◆ JOB: Transcribe every line exactly and omit anything that is a picture.

◆ SOURCE DATA:
━━━
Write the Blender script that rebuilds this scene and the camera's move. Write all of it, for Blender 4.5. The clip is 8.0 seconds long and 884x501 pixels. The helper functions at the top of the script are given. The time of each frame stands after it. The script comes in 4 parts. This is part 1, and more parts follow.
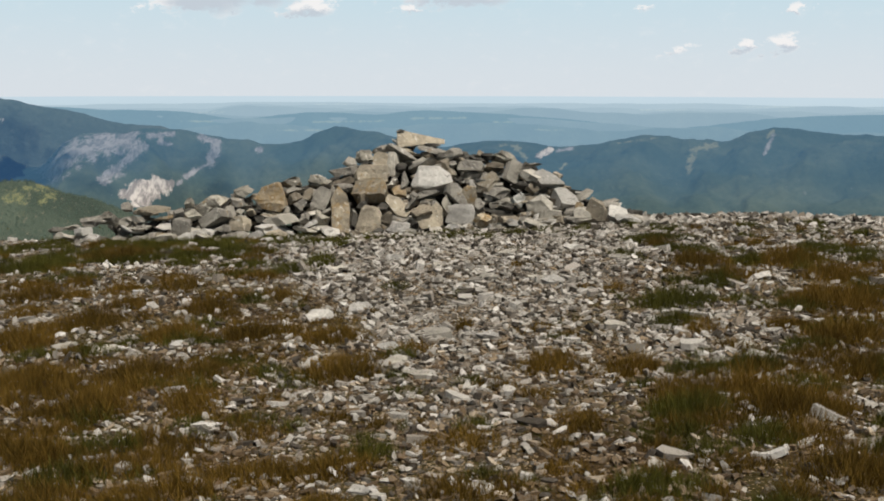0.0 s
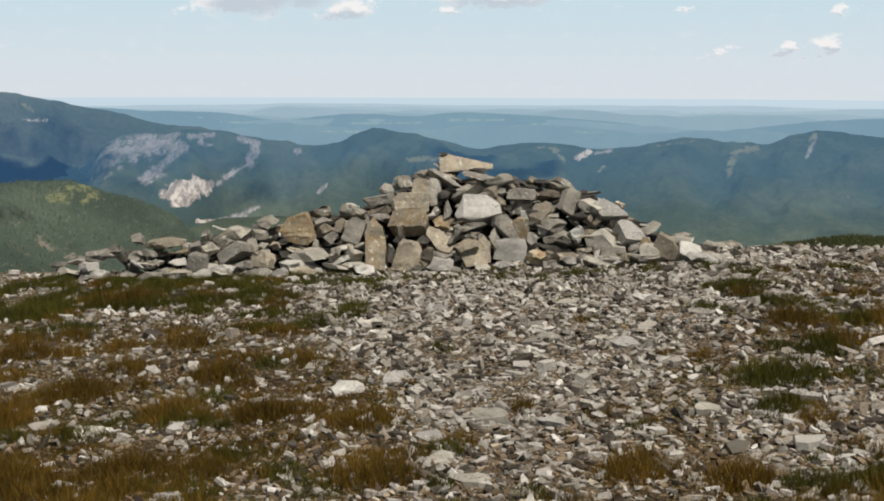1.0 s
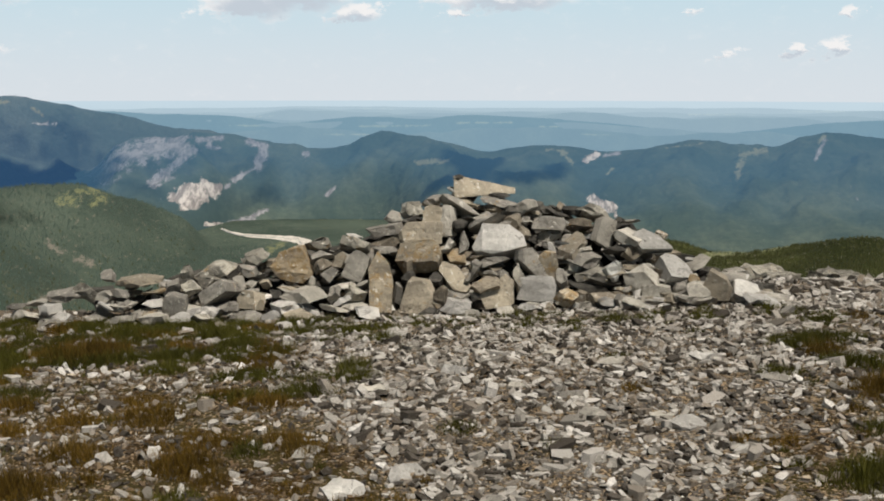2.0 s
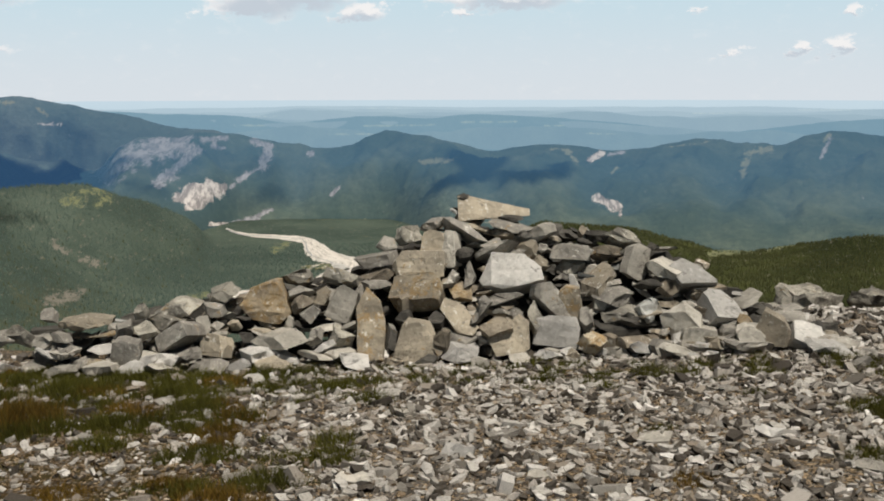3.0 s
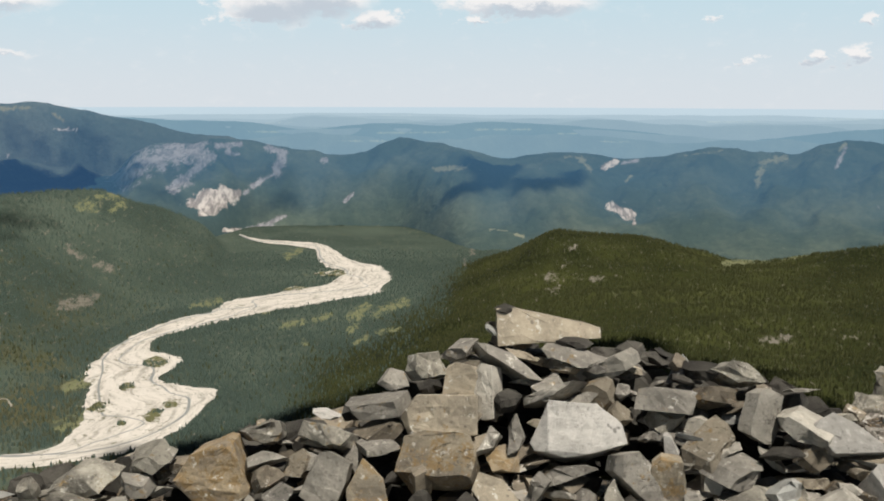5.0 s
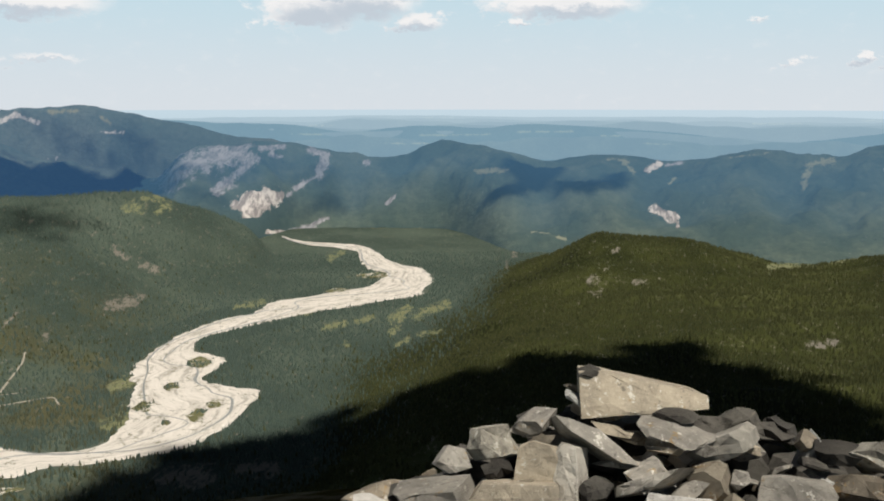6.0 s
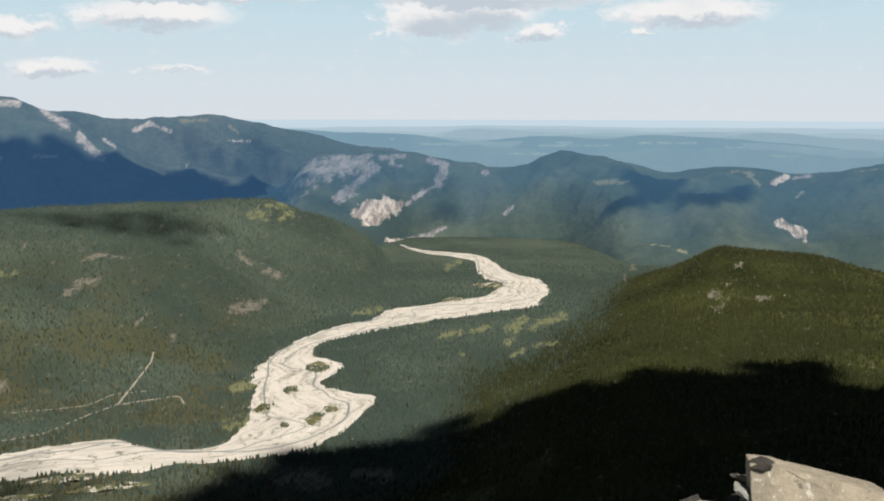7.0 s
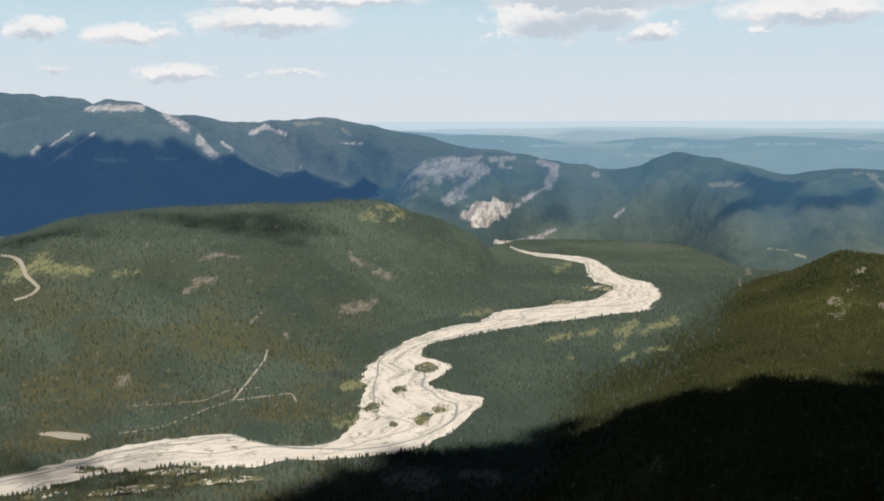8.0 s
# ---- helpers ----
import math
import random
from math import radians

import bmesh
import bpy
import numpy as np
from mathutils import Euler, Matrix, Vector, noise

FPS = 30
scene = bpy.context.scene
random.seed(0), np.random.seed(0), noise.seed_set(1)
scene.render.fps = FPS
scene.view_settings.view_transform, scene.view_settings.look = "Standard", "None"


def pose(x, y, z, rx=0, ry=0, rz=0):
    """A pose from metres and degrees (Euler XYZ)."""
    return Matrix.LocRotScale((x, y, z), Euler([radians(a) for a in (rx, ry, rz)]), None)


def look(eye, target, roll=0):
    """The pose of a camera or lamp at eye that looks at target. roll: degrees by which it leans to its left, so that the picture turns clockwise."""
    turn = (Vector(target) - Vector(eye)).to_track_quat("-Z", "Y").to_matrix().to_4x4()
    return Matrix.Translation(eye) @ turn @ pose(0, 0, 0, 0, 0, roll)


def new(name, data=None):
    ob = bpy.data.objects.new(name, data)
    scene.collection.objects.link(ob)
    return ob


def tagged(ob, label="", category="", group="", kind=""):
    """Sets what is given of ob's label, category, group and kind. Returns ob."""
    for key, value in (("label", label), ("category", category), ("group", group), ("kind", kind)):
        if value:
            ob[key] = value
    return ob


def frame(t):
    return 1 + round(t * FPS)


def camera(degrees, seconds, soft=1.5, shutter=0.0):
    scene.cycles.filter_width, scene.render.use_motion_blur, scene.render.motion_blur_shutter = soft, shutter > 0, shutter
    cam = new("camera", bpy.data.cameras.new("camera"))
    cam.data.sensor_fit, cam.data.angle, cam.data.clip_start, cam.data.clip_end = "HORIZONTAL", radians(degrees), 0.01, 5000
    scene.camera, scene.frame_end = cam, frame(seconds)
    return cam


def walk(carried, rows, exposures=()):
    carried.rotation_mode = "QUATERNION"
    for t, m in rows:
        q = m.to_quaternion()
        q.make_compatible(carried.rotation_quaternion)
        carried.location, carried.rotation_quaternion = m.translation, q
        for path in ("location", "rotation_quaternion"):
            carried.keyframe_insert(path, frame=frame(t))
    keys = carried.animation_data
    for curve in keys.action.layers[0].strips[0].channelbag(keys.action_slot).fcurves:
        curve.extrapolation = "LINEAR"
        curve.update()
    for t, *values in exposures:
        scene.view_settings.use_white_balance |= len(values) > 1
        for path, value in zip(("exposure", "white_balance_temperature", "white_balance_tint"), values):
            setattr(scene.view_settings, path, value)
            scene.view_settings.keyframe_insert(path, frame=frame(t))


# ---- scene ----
cam = camera(46.5, 8.0, soft=1.9)
PATH = [
    (0, (0.0, 0.06, 1.475), (0.007, 2.033, 1.148), 0.1),
    (0.5, (0.009, 0.613, 1.592), (-0.026, 2.586, 1.269), 0.1),
    (1, (-0.082, 1.164, 1.606), (-0.147, 3.137, 1.282), 0.2),
    (1.5, (-0.127, 1.743, 1.58), (-0.205, 3.715, 1.256), 0.1),
    (1.7, (-0.15, 1.996, 1.625), (-0.228, 3.968, 1.303), 0.1),
    (2.8, (-0.192, 3.16, 1.709), (-0.285, 5.133, 1.393), -0.1),
    (3, (-0.203, 3.474, 1.703), (-0.293, 5.446, 1.383), -0.1),
    (3.5, (-0.253, 4.029, 1.752), (-0.345, 6.002, 1.439), 0.1),
    (4, (-0.266, 4.567, 1.823), (-0.361, 6.541, 1.518), -0.1),
    (4.5, (-0.282, 5.136, 1.838), (-0.379, 7.109, 1.524), 0.0),
    (4.7, (-0.319, 5.329, 1.912), (-0.42, 7.302, 1.601), 0.1),
    (5.8, (-0.516, 6.213, 1.969), (-0.693, 8.182, 1.667), -0.0),
    (6, (-0.537, 6.424, 1.98), (-0.733, 8.391, 1.678), -0.0),
    (6.5, (-0.572, 6.62, 2.047), (-0.913, 8.57, 1.764), -0.0),
    (7, (-0.704, 6.66, 2.164), (-1.125, 8.595, 1.881), 0.1),
    (7.5, (-0.901, 6.62, 2.294), (-1.378, 8.541, 2.01), -0.0),
    (8, (-1.078, 6.55, 2.405), (-1.703, 8.429, 2.126), -0.3),
]
walk(cam, [(t, look(eye, target, roll)) for t, eye, target, roll in PATH])

# ---- light ----
SUN_DIR = Vector((0.24, -0.38, 0.89)).normalized()
world = bpy.data.worlds.new("sky")
scene.world = world
world.use_nodes = True
scene.view_settings.exposure = 0.0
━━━
◆ SOLUTION TO THE EXERCISE:
Write the Blender script that rebuilds this scene and the camera's move. Write all of it, for Blender 4.5. The clip is 8.0 seconds long and 884x501 pixels. The helper functions at the top of the script are given. The time of each frame stands after it. The script comes in 4 parts. This is part 1, and more parts follow.
0.0 s
1.0 s
2.0 s
3.0 s
5.0 s
6.0 s
7.0 s
8.0 s
# ---- helpers ----
import math
import random
from math import radians

import bmesh
import bpy
import numpy as np
from mathutils import Euler, Matrix, Vector, noise

FPS = 30
scene = bpy.context.scene
random.seed(0), np.random.seed(0), noise.seed_set(1)
scene.render.fps = FPS
scene.view_settings.view_transform, scene.view_settings.look = "Standard", "None"


def pose(x, y, z, rx=0, ry=0, rz=0):
    """A pose from metres and degrees (Euler XYZ)."""
    return Matrix.LocRotScale((x, y, z), Euler([radians(a) for a in (rx, ry, rz)]), None)


def look(eye, target, roll=0):
    """The pose of a camera or lamp at eye that looks at target. roll: degrees by which it leans to its left, so that the picture turns clockwise."""
    turn = (Vector(target) - Vector(eye)).to_track_quat("-Z", "Y").to_matrix().to_4x4()
    return Matrix.Translation(eye) @ turn @ pose(0, 0, 0, 0, 0, roll)


def new(name, data=None):
    ob = bpy.data.objects.new(name, data)
    scene.collection.objects.link(ob)
    return ob


def tagged(ob, label="", category="", group="", kind=""):
    """Sets what is given of ob's label, category, group and kind. Returns ob."""
    for key, value in (("label", label), ("category", category), ("group", group), ("kind", kind)):
        if value:
            ob[key] = value
    return ob


def frame(t):
    return 1 + round(t * FPS)


def camera(degrees, seconds, soft=1.5, shutter=0.0):
    scene.cycles.filter_width, scene.render.use_motion_blur, scene.render.motion_blur_shutter = soft, shutter > 0, shutter
    cam = new("camera", bpy.data.cameras.new("camera"))
    cam.data.sensor_fit, cam.data.angle, cam.data.clip_start, cam.data.clip_end = "HORIZONTAL", radians(degrees), 0.01, 5000
    scene.camera, scene.frame_end = cam, frame(seconds)
    return cam


def walk(carried, rows, exposures=()):
    carried.rotation_mode = "QUATERNION"
    for t, m in rows:
        q = m.to_quaternion()
        q.make_compatible(carried.rotation_quaternion)
        carried.location, carried.rotation_quaternion = m.translation, q
        for path in ("location", "rotation_quaternion"):
            carried.keyframe_insert(path, frame=frame(t))
    keys = carried.animation_data
    for curve in keys.action.layers[0].strips[0].channelbag(keys.action_slot).fcurves:
        curve.extrapolation = "LINEAR"
        curve.update()
    for t, *values in exposures:
        scene.view_settings.use_white_balance |= len(values) > 1
        for path, value in zip(("exposure", "white_balance_temperature", "white_balance_tint"), values):
            setattr(scene.view_settings, path, value)
            scene.view_settings.keyframe_insert(path, frame=frame(t))


# ---- scene ----
cam = camera(46.5, 8.0, soft=1.9)
PATH = [
    (0, (0.0, 0.06, 1.475), (0.007, 2.033, 1.148), 0.1),
    (0.5, (0.009, 0.613, 1.592), (-0.026, 2.586, 1.269), 0.1),
    (1, (-0.082, 1.164, 1.606), (-0.147, 3.137, 1.282), 0.2),
    (1.5, (-0.127, 1.743, 1.58), (-0.205, 3.715, 1.256), 0.1),
    (1.7, (-0.15, 1.996, 1.625), (-0.228, 3.968, 1.303), 0.1),
    (2.8, (-0.192, 3.16, 1.709), (-0.285, 5.133, 1.393), -0.1),
    (3, (-0.203, 3.474, 1.703), (-0.293, 5.446, 1.383), -0.1),
    (3.5, (-0.253, 4.029, 1.752), (-0.345, 6.002, 1.439), 0.1),
    (4, (-0.266, 4.567, 1.823), (-0.361, 6.541, 1.518), -0.1),
    (4.5, (-0.282, 5.136, 1.838), (-0.379, 7.109, 1.524), 0.0),
    (4.7, (-0.319, 5.329, 1.912), (-0.42, 7.302, 1.601), 0.1),
    (5.8, (-0.516, 6.213, 1.969), (-0.693, 8.182, 1.667), -0.0),
    (6, (-0.537, 6.424, 1.98), (-0.733, 8.391, 1.678), -0.0),
    (6.5, (-0.572, 6.62, 2.047), (-0.913, 8.57, 1.764), -0.0),
    (7, (-0.704, 6.66, 2.164), (-1.125, 8.595, 1.881), 0.1),
    (7.5, (-0.901, 6.62, 2.294), (-1.378, 8.541, 2.01), -0.0),
    (8, (-1.078, 6.55, 2.405), (-1.703, 8.429, 2.126), -0.3),
]
walk(cam, [(t, look(eye, target, roll)) for t, eye, target, roll in PATH])

# ---- light ----
SUN_DIR = Vector((0.24, -0.38, 0.89)).normalized()
world = bpy.data.worlds.new("sky")
scene.world = world
world.use_nodes = True
scene.view_settings.exposure = 0.0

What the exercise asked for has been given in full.